The results of Experiment 2 suggest that ABC renewal is easier to prevent by extinction in multiple contexts than is ABA renewal. This observation extends the scope of the documented differences between ABA and ABC renewal. Harris et al. (2000), for instance, reported stronger ABA renewal than ABC renewal after extinction using an aversive-conditioning preparation with rats. Similar findings were reported with human subjects by Havermans et al. (2005) and by Neumann (2006) in a conditioned suppression task, and in human predictive learning (Üngör & Lachnit, 2006). In order to explain these findings, some authors (e.g., Delamater, 2004; Harris et al., 2000; Havermans et al., 2005) have suggested that during extinction, the context of initial learning retrospectively acquires the ability to modulate acquisition performance.

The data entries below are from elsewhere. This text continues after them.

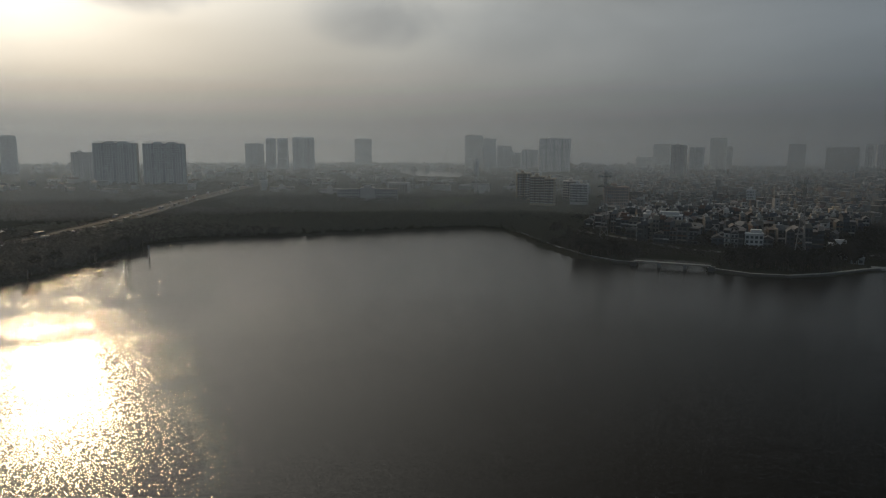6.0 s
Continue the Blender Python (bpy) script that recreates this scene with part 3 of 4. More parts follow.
tower_crane(298, 2640, 84, 12, 20, 160)
tower(365, 2879, 26, 28, 93, TOWER_PALE, bays=2, label=PALE)
tower(430, 2912, 77, 34, 94, TOWER_GREY, bays=4, label=GREY)
tower(506, 2857, 57, 34, 94, TOWER_GREY, bays=3, label=GREY)
tower(481, 2393, 62, 36, 114, TOWER_WARM, bays=3, style="frame", balcony=True, label="warm brown tower block with balconies")
tower(577, 2498, 56, 36, 115, TOWER_DARK, bays=3, label="dark slate tower block with ribbed facade")
tower(635, 2522, 44, 36, 104, TOWER_DARK, bays=2, label="dark slate tower block with ribbed facade")
tower(760, 2799, 48, 36, 120, TOWER_PALE, bays=3, balcony=True, label=PALE)
tower(821, 2833, 52, 36, 121, TOWER_GREY, bays=3, label=GREY)
tower(885, 2866, 54, 36, 125, TOWER_GREY, bays=3, label=GREY)
tower(1396, 3961, 82, 40, 135, TOWER_GREY, bays=3, label=GREY)
tower(1058, 2154, 32, 30, 131, TOWER_CREAM, bays=3, balcony=True, style="frame", label="tall cream tower with white balconies and a crown frame")
tower(1104, 2190, 30, 30, 126, TOWER_GREY, bays=3, label="tall warm grey tower behind a twin")
tower(1125, 2130, 30, 30, 133, TOWER_CREAM, bays=3, balcony=True, style="frame", label="tall cream tower with white balconies and a crown frame")
tower(1173, 2185, 32, 30, 134, TOWER_DARK, bays=2, style="frame", label="tall slate blue tower with a crown frame")
tower(1207, 2189, 33, 30, 117, TOWER_DARK, bays=3, label="slate blue tower beside its taller twins")
tower(1990, 3470, 66, 36, 120, TOWER_PALE, bays=3, label=PALE)
tower(1022, 1601, 38, 28, 73, TOWER_CREAM, bays=3, balcony=True, label="cream tower with orange side bays")
tower(1228, 2955, 24, 24, 73, TOWER_PALE, bays=2, label=PALE)
tower(978, 2836, 47, 26, 56, WHITE, bays=3, label="white mid-rise block among low houses")
tower(-2235, 2443, 146, 40, 75, TOWER_GREY, bays=5, label="long hazy grey block on the horizon")
tower(-1559, 1882, 60, 36, 88, TOWER_GREY, bays=3, style="frame", label=GREY)
tower(-1402, 1776, 31, 30, 100, TOWER_GREY, bays=2, style="round", label="hazy tower with a rounded roof in a group")
tower(-1369, 1794, 31, 30, 100, TOWER_GREY, bays=2, style="round", label="hazy tower with a rounded roof in a group")
tower(-1332, 1822, 34, 30, 103, TOWER_GREY, bays=2, style="round", label="hazy tower with a rounded roof in a group")
tower(-1303, 1842, 34, 30, 103, TOWER_GREY, bays=2, style="round", label="hazy tower with a rounded roof in a group")
tower(-1452, 800, 33, 30, 83, TOWER_DARK, bays=2, style="round", label="slim dark tower with a rounded top")
tower(-1513, 901, 33, 28, 79, RAW, bays=2, style="raw", label="slim unfinished dark tower with a crane")
tower_crane(-1500, 912, 82, 12, 9, 60)
tower(-1706, 1134, 35, 30, 97, TOWER_DARK, bays=2, style="round", label="slim dark tower with a smooth rounded top")
tower(-1238, 979, 37, 30, 62, TOWER_GREY, bays=3, label="shorter grey tower beside broad twin blocks")
tower(-1056, 911, 72, 34, 79, TOWER_GREY, bays=4, style="frame", label="broad ribbed grey apartment block with a roof pergola")
tower(-981, 953, 71, 34, 78.5, TOWER_GREY, bays=4, style="frame", label="broad ribbed grey apartment block with a roof pergola")
tower(-1205, 416, 48, 34, 75, TOWER_DARK, bays=3, label="dark stepped tower block behind the pond")
tower(-1185, 440, 30, 40, 60, TOWER_DARK, bays=2, label="dark lower wing of a stepped tower block")
tower(-1148, 478, 56, 34, 60, TOWER_DARK, bays=4, style="frame", label="dark broad block with a roof parapet frame")
tower(-1514, 114, 62, 36, 73, RAW, bays=4, style="raw", label="unfinished tower block with bare columns and a crane")
tower_crane(-1510, 116, 76, 9, 7, 100)
tower(-1223, 178, 22, 26, 46, TOWER_DARK, bays=2, label="low dark block beside long slab blocks")
tower(-1202, 208, 49, 28, 63, TOWER_DARK, bays=4, style="frame", label="dark slab block with a roof frame")
tower(-1175, 247, 36, 28, 61, TOWER_DARK, bays=3, style="frame", label="dark slab block with a roof frame")
tower(-1151, 279, 31, 28, 60, TOWER_DARK, bays=3, style="frame", label="dark slab block with a roof frame")
tower(-1124, 320, 50, 28, 60, TOWER_DARK, bays=4, style="frame", label="dark slab block with a roof frame")
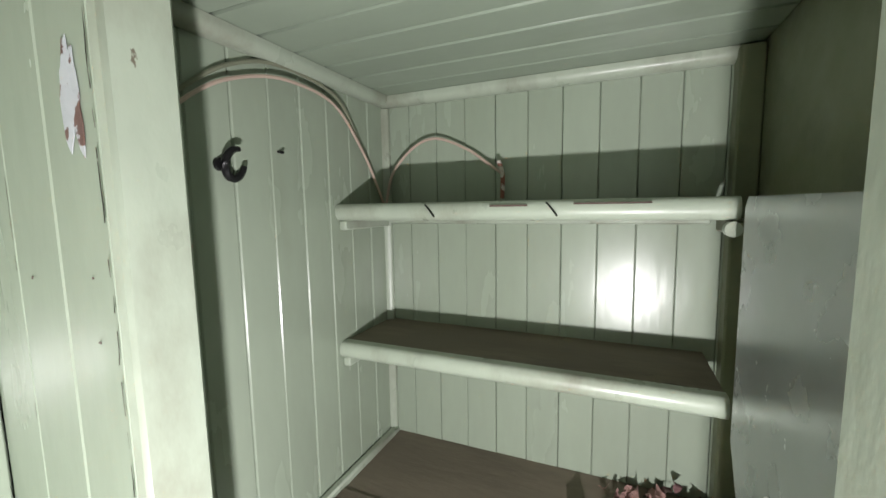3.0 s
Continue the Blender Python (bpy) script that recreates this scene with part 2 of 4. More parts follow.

A similar assumption might be used as a post-hoc explanation of the results of Experiment 2. When extinction is conducted in multiple contexts, the CS is followed by the outcome only in the acquisition context, whereas the outcome is absent in the remaining contexts. This could lead the participants to treat their experience in the acquisition context as an exception to the rule and to treat extinction as the general case, which would prompt generalization of extinction to novel contexts. This suggestion is also consistent with results reported by Gunther, Denniston, and Miller (1998, Exp. 2). They examined whether extinction in multiple contexts attenuates ABC renewal following acquisition in multiple contexts. The results showed that when acquisition was conducted in multiple contexts, extinction in multiple contexts failed to reduce renewal. Further experiments should examine whether the context specificity of acquisition plays a role for the effectiveness of extinction in multiple contexts—for instance, by extending the results reported by Gunther et al. to ABA renewal.